**Exercise:**
Output only the lines running from the line bearing "Write a Blender" through the line bearing "turn = (Vector(target)", character for character.

**Data provided:**
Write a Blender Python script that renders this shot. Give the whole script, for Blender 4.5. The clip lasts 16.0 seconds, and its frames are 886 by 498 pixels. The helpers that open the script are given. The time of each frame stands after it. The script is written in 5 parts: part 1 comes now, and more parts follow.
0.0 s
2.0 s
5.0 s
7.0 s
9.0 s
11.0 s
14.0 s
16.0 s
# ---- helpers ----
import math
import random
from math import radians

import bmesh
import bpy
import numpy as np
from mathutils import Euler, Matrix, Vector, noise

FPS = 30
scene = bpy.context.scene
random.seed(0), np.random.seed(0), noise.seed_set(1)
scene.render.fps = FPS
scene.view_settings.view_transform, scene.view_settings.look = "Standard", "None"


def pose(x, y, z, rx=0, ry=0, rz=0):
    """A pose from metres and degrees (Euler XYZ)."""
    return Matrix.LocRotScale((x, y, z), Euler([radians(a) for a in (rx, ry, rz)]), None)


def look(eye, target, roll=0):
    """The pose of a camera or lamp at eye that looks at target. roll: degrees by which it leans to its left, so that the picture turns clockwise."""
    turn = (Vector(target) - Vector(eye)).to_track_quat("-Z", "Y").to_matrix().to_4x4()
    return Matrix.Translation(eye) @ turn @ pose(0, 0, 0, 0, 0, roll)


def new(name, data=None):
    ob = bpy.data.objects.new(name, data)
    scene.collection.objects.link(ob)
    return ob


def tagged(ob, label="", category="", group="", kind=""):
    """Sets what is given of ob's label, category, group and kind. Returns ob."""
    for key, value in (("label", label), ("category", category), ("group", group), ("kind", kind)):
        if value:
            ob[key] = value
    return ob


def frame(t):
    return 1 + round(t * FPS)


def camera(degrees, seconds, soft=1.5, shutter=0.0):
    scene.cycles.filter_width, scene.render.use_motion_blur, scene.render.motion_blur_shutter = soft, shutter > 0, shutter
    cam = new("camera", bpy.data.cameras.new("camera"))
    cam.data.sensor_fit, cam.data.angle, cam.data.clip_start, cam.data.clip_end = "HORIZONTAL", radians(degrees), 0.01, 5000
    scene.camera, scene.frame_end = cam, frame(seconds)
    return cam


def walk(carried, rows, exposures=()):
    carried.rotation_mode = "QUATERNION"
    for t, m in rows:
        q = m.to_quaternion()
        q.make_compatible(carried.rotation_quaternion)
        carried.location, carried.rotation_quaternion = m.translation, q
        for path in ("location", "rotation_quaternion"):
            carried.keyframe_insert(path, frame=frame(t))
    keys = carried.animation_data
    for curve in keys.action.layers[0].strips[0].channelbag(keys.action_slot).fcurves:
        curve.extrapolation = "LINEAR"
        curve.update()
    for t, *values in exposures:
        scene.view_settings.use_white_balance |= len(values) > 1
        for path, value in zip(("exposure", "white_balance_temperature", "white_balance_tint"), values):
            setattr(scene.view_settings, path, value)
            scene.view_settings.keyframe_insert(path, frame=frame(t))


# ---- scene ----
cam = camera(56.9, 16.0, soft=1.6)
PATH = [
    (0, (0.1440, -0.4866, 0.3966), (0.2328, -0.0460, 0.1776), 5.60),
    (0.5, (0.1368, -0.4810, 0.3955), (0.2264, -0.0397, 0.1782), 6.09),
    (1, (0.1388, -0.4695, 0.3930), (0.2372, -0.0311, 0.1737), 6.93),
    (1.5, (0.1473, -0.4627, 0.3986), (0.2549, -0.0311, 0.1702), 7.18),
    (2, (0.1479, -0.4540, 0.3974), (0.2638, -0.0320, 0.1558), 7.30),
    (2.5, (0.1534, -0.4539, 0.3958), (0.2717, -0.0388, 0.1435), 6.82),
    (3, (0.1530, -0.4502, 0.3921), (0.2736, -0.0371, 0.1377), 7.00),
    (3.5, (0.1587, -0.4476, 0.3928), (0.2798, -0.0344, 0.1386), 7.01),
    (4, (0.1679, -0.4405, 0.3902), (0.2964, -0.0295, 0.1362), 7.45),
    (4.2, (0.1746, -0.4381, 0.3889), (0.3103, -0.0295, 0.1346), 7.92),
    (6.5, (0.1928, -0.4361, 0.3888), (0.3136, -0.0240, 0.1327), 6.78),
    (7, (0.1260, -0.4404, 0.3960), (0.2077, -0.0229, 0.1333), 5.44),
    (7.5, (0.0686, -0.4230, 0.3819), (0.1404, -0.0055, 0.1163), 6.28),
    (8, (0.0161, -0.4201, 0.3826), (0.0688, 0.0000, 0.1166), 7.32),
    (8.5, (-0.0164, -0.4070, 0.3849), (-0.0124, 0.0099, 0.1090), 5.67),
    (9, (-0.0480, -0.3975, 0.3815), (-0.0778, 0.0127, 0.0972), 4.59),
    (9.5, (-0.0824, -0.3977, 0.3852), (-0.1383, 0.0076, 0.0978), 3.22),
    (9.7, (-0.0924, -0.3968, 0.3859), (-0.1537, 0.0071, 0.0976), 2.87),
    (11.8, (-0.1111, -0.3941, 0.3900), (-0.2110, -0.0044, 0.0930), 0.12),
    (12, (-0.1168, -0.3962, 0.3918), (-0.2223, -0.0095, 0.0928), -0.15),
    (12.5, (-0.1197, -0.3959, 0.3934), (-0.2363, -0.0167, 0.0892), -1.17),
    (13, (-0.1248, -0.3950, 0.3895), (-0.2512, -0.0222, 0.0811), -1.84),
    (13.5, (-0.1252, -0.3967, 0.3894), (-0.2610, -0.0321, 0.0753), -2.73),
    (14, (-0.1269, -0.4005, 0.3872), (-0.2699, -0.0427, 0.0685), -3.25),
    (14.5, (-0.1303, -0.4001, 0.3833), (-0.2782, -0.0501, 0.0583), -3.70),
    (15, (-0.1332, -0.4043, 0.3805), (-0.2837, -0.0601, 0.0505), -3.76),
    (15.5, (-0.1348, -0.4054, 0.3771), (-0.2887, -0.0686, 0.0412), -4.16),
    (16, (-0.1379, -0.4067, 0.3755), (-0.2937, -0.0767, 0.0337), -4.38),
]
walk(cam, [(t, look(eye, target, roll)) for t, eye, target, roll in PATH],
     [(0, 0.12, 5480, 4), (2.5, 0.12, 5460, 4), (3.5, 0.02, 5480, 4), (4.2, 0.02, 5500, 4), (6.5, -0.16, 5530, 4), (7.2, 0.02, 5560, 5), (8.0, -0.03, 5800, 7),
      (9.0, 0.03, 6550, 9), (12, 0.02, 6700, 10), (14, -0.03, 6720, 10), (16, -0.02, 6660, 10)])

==

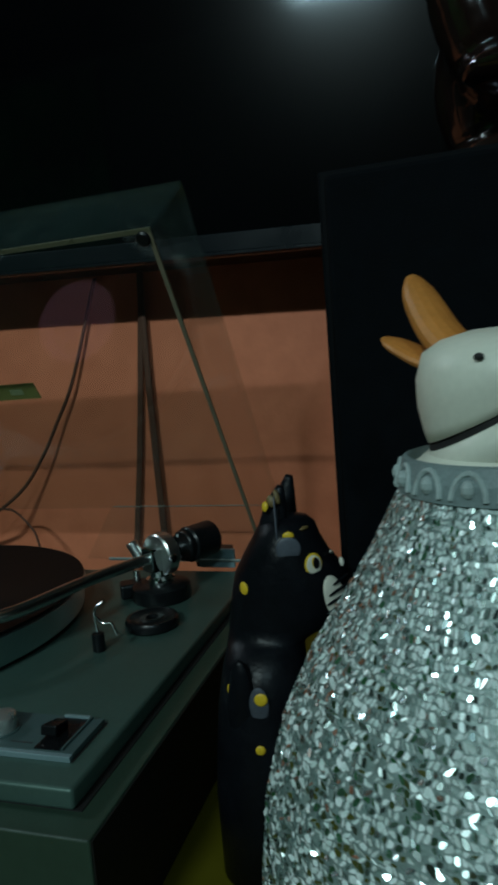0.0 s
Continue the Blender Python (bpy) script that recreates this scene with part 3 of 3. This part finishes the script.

**Reply:**
Write a Blender Python script that renders this shot. Give the whole script, for Blender 4.5. The clip lasts 16.0 seconds, and its frames are 886 by 498 pixels. The helpers that open the script are given. The time of each frame stands after it. The script is written in 5 parts: part 1 comes now, and more parts follow.
0.0 s
2.0 s
5.0 s
7.0 s
9.0 s
11.0 s
14.0 s
16.0 s
# ---- helpers ----
import math
import random
from math import radians

import bmesh
import bpy
import numpy as np
from mathutils import Euler, Matrix, Vector, noise

FPS = 30
scene = bpy.context.scene
random.seed(0), np.random.seed(0), noise.seed_set(1)
scene.render.fps = FPS
scene.view_settings.view_transform, scene.view_settings.look = "Standard", "None"


def pose(x, y, z, rx=0, ry=0, rz=0):
    """A pose from metres and degrees (Euler XYZ)."""
    return Matrix.LocRotScale((x, y, z), Euler([radians(a) for a in (rx, ry, rz)]), None)


def look(eye, target, roll=0):
    """The pose of a camera or lamp at eye that looks at target. roll: degrees by which it leans to its left, so that the picture turns clockwise."""
    turn = (Vector(target) - Vector(eye)).to_track_quat("-Z", "Y").to_matrix().to_4x4()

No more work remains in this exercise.